I would bet there is not a single place left in this country where you can't get espresso! Not only that, but they have excellent chewy bagels for breakfast at the motel! We are having breakfast in our room, re-charging our electronic toys, and getting ready to go to Boise, where Terry's brother and family live.
We are so happy to be out of the dreadful Northwest summer. We're sitting at a picnic table outside the door of our motel in Pendleton, sharing a beer and using the wi-fi. The air is soft and pleasant, and the sunset is pretty. It's not too hot here-just right.

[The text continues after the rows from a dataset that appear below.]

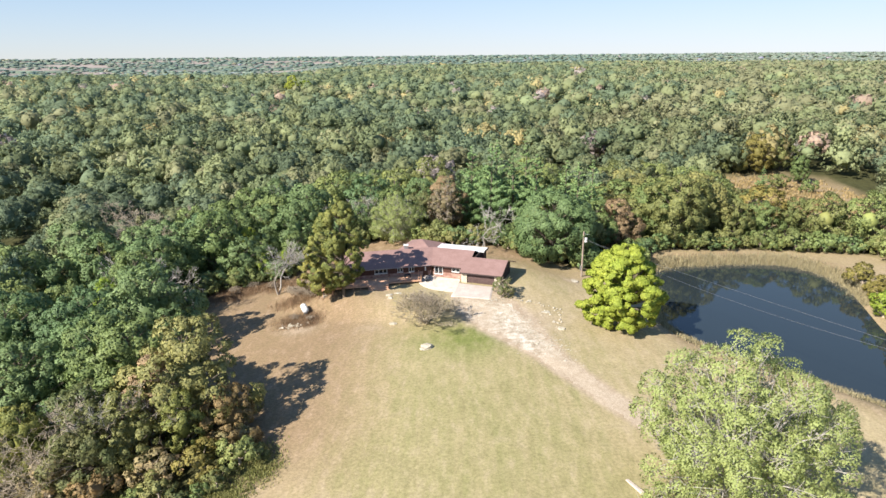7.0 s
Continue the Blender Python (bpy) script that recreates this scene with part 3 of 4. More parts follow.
# main wing front wall: brick below, siding above
wv = eave_v + 0.65
under("wall", box(bmesh.new(), corner.x + 0.1, 0.2, wv, wv + 0.2, 0.95, 2.5), SIDING, WING, "dark red board siding")
brick_wall = under("wall", box(bmesh.new(), corner.x + 0.1, 0.2, wv - 0.02, wv + 0.2, -0.3, 0.95), BRICKFACE, WING, "weathered red brick wall base")


def window(m, x0, x1, z0, z1, panes, y=-0.04):
    w = under("window", box(bmesh.new(), x0, x1, y + 0.02, y + 0.05, z0, z1), GLASS, m, "white framed window")
    fw = 0.09
    for a in ((x0, x1, z0, z0 + fw), (x0, x1, z1 - fw, z1), (x0, x0 + fw, z0 + fw, z1 - fw), (x1 - fw, x1, z0 + fw, z1 - fw)):
        part("frame", box(bmesh.new(), a[0], a[1], y - 0.05, y + 0.03, a[2], a[3], 0.006), WHITE, w)
    for i in range(1, panes):
        xm = x0 + (x1 - x0) * i / panes
        part("mullion", box(bmesh.new(), xm - 0.045, xm + 0.045, y - 0.04, y + 0.03, z0 + fw, z1 - fw, 0.006), WHITE, w)
    part("sill", box(bmesh.new(), x0 - 0.08, x1 + 0.08, y - 0.12, y + 0.02, z0 - 0.07, z0, 0.01), WHITE, w)
    return w


def on_wall(m, y):
    return m @ Matrix.Translation((0, y, 0))


window(on_wall(WING, wv), -5.35, -3.75, 0.55, 2.05, 2)
window(on_wall(WING, wv), -2.0, -0.4, 1.25, 2.0, 2)
under("wall", box(bmesh.new(), -LEN + 0.6, 0.15, 0.65, 0.85, -0.6, 2.5), SIDING, LEFT, "dark red board siding")
under("wall", gable(bmesh.new(), 0.65, 10.2, 5.4, 2.3, -LEN + 0.5, -LEN + 0.7, -1.4), SIDING, LEFT)
under("wall", box(bmesh.new(), -LEN + 0.6, -2.0, 10.0, 10.2, -1.4, 2.4), SIDING, LEFT)
under("wall", box(bmesh.new(), -LEN + 0.62, 0.1, 0.62, 0.648, -0.5, 1.05), BRICKFACE, LEFT, "weathered red brick wall base")
under("gutter", box(bmesh.new(), -LEN, -0.1, -0.10, -0.005, ze - 0.11, ze - 0.03, 0.02), METAL, LEFT, "pale eaves gutter")
for x0, x1, z0, pn in ((-10.4, -8.1, 1.2, 3), (-6.2, -5.2, 1.2, 2), (-4.1, -3.1, 1.1, 2), (-15.4, -13.6, 1.2, 2)):
    window(on_wall(LEFT, 0.65), x0, x1, z0, 2.05, pn)
# entrance nook at the bend
door = under("front_door", box(bmesh.new(), -1.45, -0.55, 0.58, 0.66, 0.0, 2.05, 0.01), SIDING, LEFT, "dark wooden front door")
part("door_light", box(bmesh.new(), -1.12, -0.88, 0.55, 0.58, 1.15, 1.9, 0.01), WHITE, door, "pale narrow door light")
# floor of the house, closes it below
under("foundation", box(bmesh.new(), -LEN + 0.7, 0.0, 0.9, 10.0, -1.5, -0.12), CONCRETE, LEFT)
# metal flue behind the ridge
fl = thing("chimney", Matrix.Translation((-9.75, 74.9, 3.2)), "grey metal chimney box with a pale cap behind the ridge", "chimney")
box_part("flue", (-0.35, 0.35, -0.35, 0.35, 0.0, 1.25), METAL, fl, bevel=0.03)
box_part("cap", (-0.48, 0.48, -0.48, 0.48, 1.25, 1.37), WHITE, fl, "pale sheet cap", 0.02)

# ================= deck =================
deck = thing("deck", LEFT, "red cedar deck with slatted railing and wide steps", "deck")
DZ = 0.45
F1, F2 = -3.1, -2.3


def deck_piece(x0, x1, y0):
    nb = int((0.6 - y0) / 0.145)
    for i in range(nb):
        y = y0 + i * 0.145
        box_part("board", (x0, x1, y, y + 0.135, DZ - 0.04, DZ), DECKWOOD, deck, bevel=0.0)
    box_part("rim", (x0, x1, y0 - 0.045, y0 - 0.004, DZ - 0.27, DZ - 0.002), DECKWOOD, deck)


deck_piece(-20.0, -8.3, F1)
deck_piece(-8.29, -2.3, F2)
xs = [-20.0, -18.2, -16.4, -14.6, -13.3, -12.0]


def post(x, y, top):
    g = float(ground_z(*(LEFT @ Vector((x, y, 0))).xy))
    box_part("post", (x - 0.06, x + 0.06, y - 0.06, y + 0.06, g - 0.2, top), DECKWOOD, deck)


def rail(a, b_, y, posts):
    for x in posts:
        post(x, y, DZ + 0.98)
    box_part("top_rail", (a, b_, y - 0.07, y + 0.07, DZ + 0.98, DZ + 1.02), DECKWOOD, deck)
    box_part("mid_rail", (a, b_, y - 0.10, y - 0.062, DZ + 0.42, DZ + 0.54), DECKWOOD, deck)


rail(-20.05, -11.95, F1 + 0.08, xs)
for x, y in ((-8.25, F2 + 0.06), (-2.36, F2 + 0.06), (-2.36, 0.3)):
    post(x, y, DZ + 0.98)
box_part("bench_seat", (-7.9, -2.6, F2 + 0.05, F2 + 0.42, DZ + 0.38, DZ + 0.43), DECKWOOD, deck)
for x in (-7.7, -5.2, -2.8):
    box_part("bench_leg", (x - 0.05, x + 0.05, F2 + 0.12, F2 + 0.34, DZ, DZ + 0.38), DECKWOOD, deck)
steps = thing("steps", LEFT, "four broad cedar steps down from the deck", "steps")
for i in range(4):
    z = DZ - 0.15 * (i + 1)
    box_part("tread", (-11.9, -8.5, F1 - 0.06 - 0.36 * (i + 1), F1 - 0.05 - 0.36 * i, z - 0.05, z), DECKWOOD, steps)
    box_part("riser", (-11.9, -8.5, F1 - 0.08 - 0.36 * i, F1 - 0.055 - 0.36 * i, z - 0.02, z + 0.10), DECKWOOD, steps)
for x in (-11.98, -8.42):
    bm = prism(bmesh.new(), [(F1 - 0.05, DZ - 0.02), (F1 - 1.5, DZ - 0.62), (F1 - 1.5, DZ - 0.85), (F1 - 0.05, DZ - 0.85)], x - 0.03, x + 0.03)
    part("stringer", bm, DECKWOOD, steps)

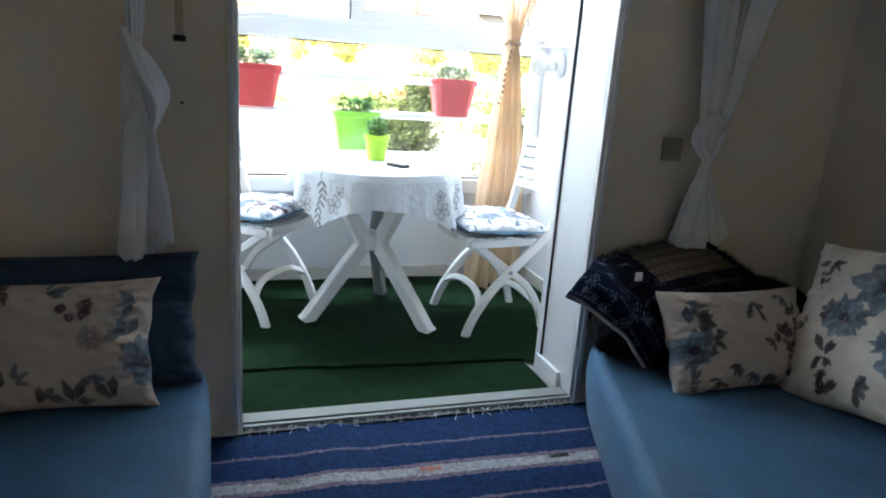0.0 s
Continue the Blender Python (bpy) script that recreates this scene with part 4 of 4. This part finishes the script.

How I wish we could have seen Lummi Island under better weather conditions. It looked to be such a pretty place. It was wonderful to meet Anne Gibert and her husband Jerry and to see their home. Jerry has done a lot of work on it, and I especially liked the greenhouse he built, which was full of tomatoes. We went out for lunch to a casual basement annex to a restaurant that had a piece about it in the NYT and had terrific grass fed hamburgers. Anne is so articulate and has great stories. And she looks at least ten years younger than her stated age,perhaps even younger than that.
I'm running behind, but here is a pic from the Vancouver Anthropology Museum. They have a very extensive web site with good photos of their collection, so I'm just posting this one that conveys a certain atmosphere.
Their speciality is Northwest Indian artifacts: totem poles, canoes, baskets, and so on. It's fun to travel as we are doing now, without too much planned: just the two of us showing up without reservations and finding a place to stay. We wandered around in downtown Pendleton, which is pretty dead but which sidewalk cafes and such these days. Strangely enough, we found a hiking and bike path with a lovely creek on one side and trailers and broken down houses on the other. This place would take some time to figure out. I've got to say I'm intrigued.
We'll be seeing Terry's brother and family in Boise tomorrow.